Charles Gayle Trio at Café Oto
Drawing by Geoffrey Winston. © 2013. All Rights Reserved


Charles Gayle Trio
(Café Oto, 29 October 2013; review and drawing by Geoff Winston)


Charles Gayle, outwardly shy, self-effacing, is, nonetheless, anything if not single-minded. This is borne out in his tough life decision to busk the streets of New York, a way of life which lasted for around fifteen years, after he'd arrived there in the mid-sixties as a steel worker from Buffalo, in order to fulfil his musical calling. This comes through in his music - on this occasion, on tenor sax and piano - and a calling it is. Gayle has a deeply ingrained religious belief, which goes back to his childhood, which can find vocal expression in his performances, but in the relaxed setting of Café Oto, in the company of two top drawer Europeans - bassist, Ksawery Wójciński and drummer, Klaus Kugel, he was in his element and the focus was the music.

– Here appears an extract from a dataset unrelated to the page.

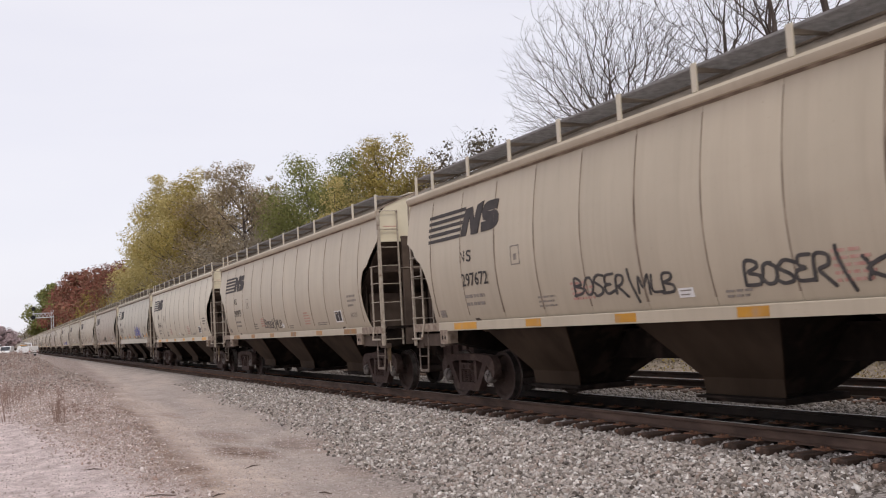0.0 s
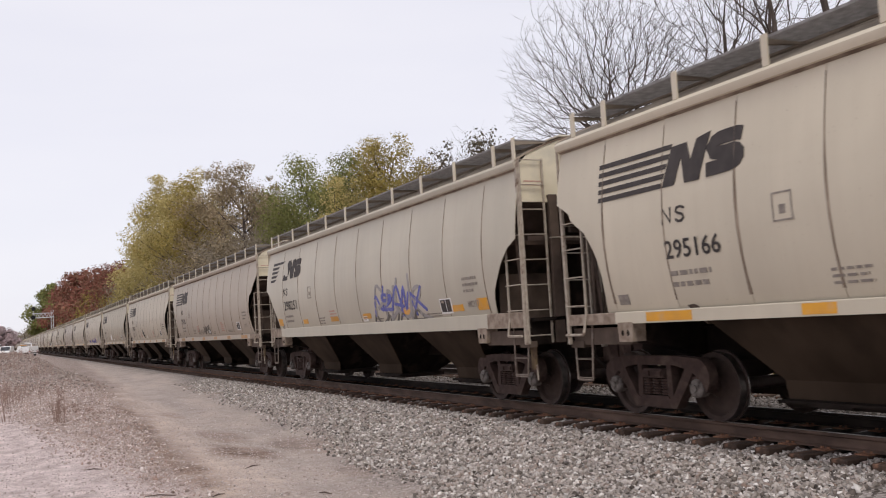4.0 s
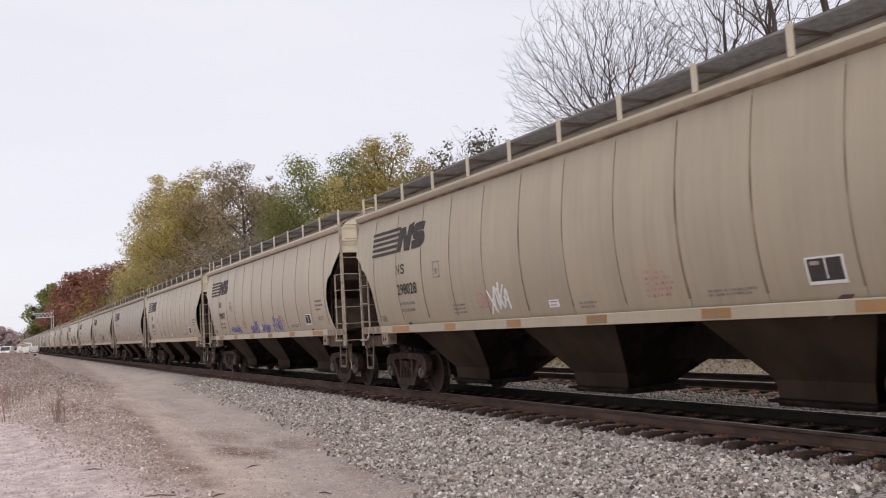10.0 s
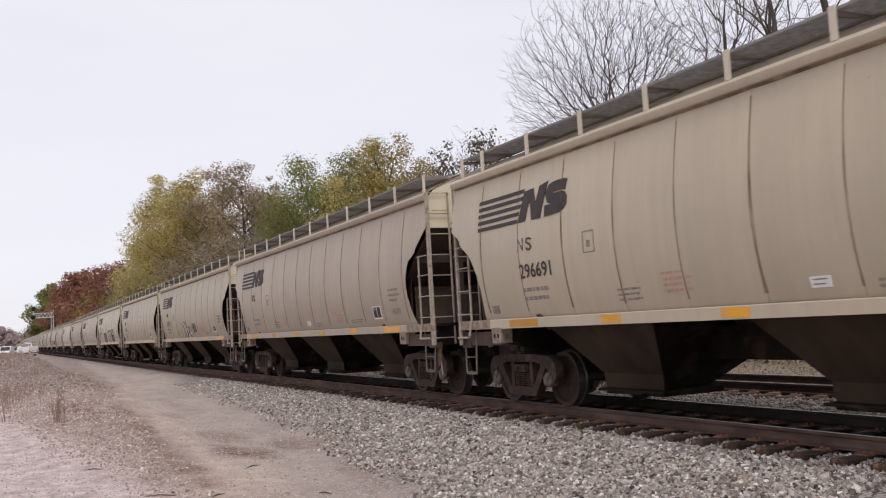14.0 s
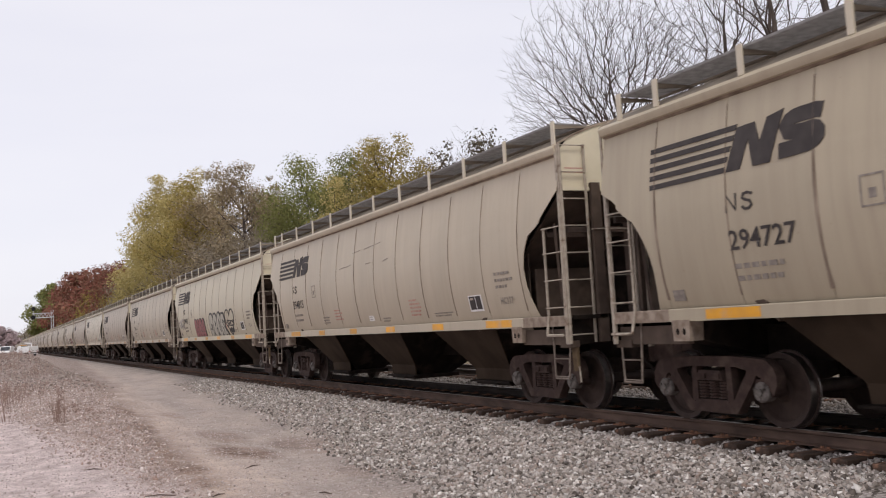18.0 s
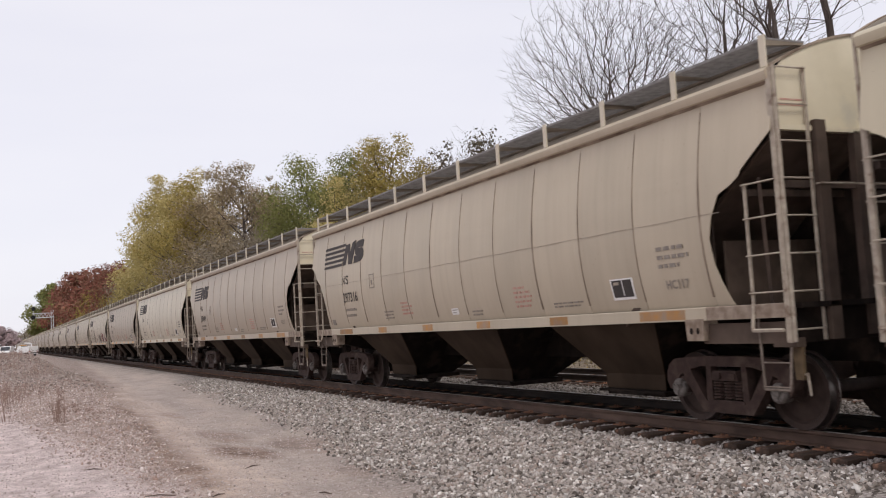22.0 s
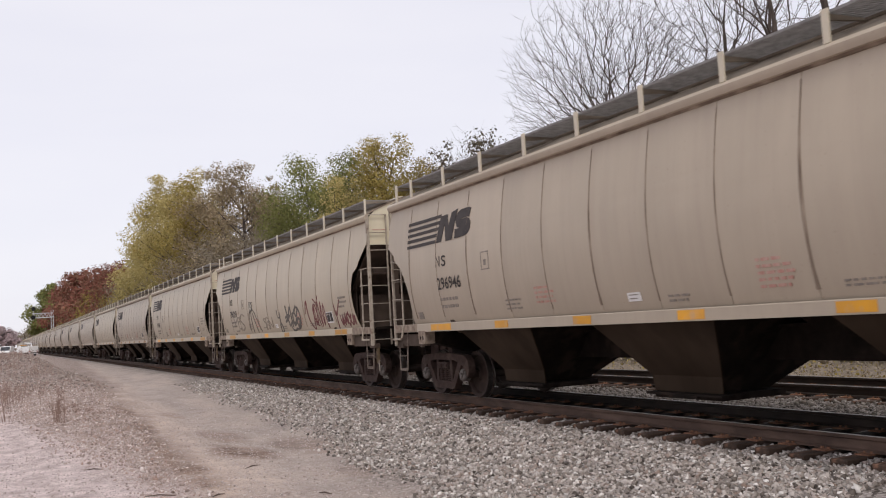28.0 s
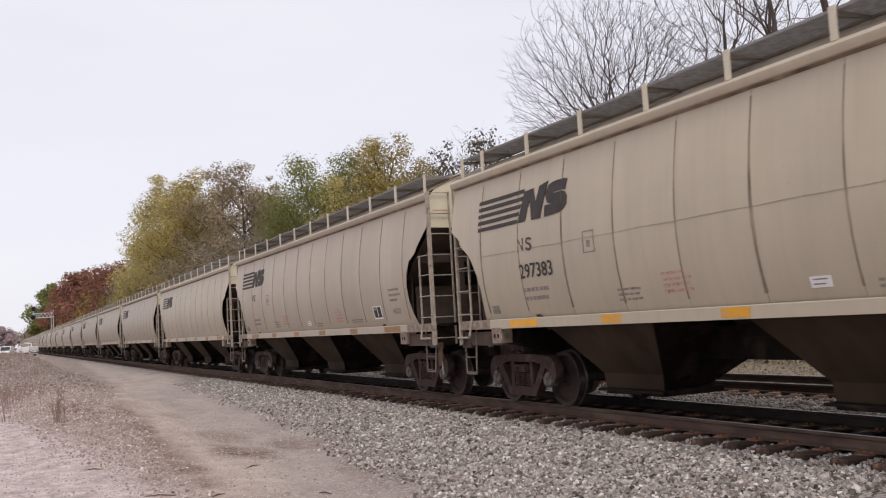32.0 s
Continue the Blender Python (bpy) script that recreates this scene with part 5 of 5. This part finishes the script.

Gayle has an intensely personal timbre to his saxophone tone. It's like a pressure cooker with the lid sealed tight and the regulator letting the steam escape - tight, suppressed, yet uniquely expressive. There is a dry tone, a sinewy cast to the deliberate articulation he forces from the instrument which gives his voice a striking individuality. His abstract phrasings, at several removes from conventional melody, and the way he held the pauses contrived to create a directive to listen, to watch the notes emerge, as he flexed and wavered with the flow.

Wójciński and Kugel were the perfect match to Gayle. Highly attuned to his style, they worked in tandem to create a strong, ample bedrock with an impressive, accomplished range. The classically-trained Wójciński can play loud, but the volume was combined with a soft, rolling tone that supported rather than challenged. Kugel, was capable of unleashing a ferocious episode, but it was his constant thinking ahead and dexterity in building up a forest of percussive resonances that gave the edge to his contribution.

When Gayle took to the keyboard it became the window to his intuitive compositional spirit. There was real beauty to his playing - spacious, assertive yet unpredictable - in the spirit of Cecil Taylor, with whom he has recorded, and with a hint of Monk's penchant for the oblique, the surprising - and Café Oto's Yamaha added an additional dimension of crystal clarity and richness.

As with Henry Grimes, a few weeks ago, it was a joy to get so close to the heart of jazz's free spirit which Charles Gayle exemplified with such elegance, and which was complemented with magnanimity by Wójciński and Kugel.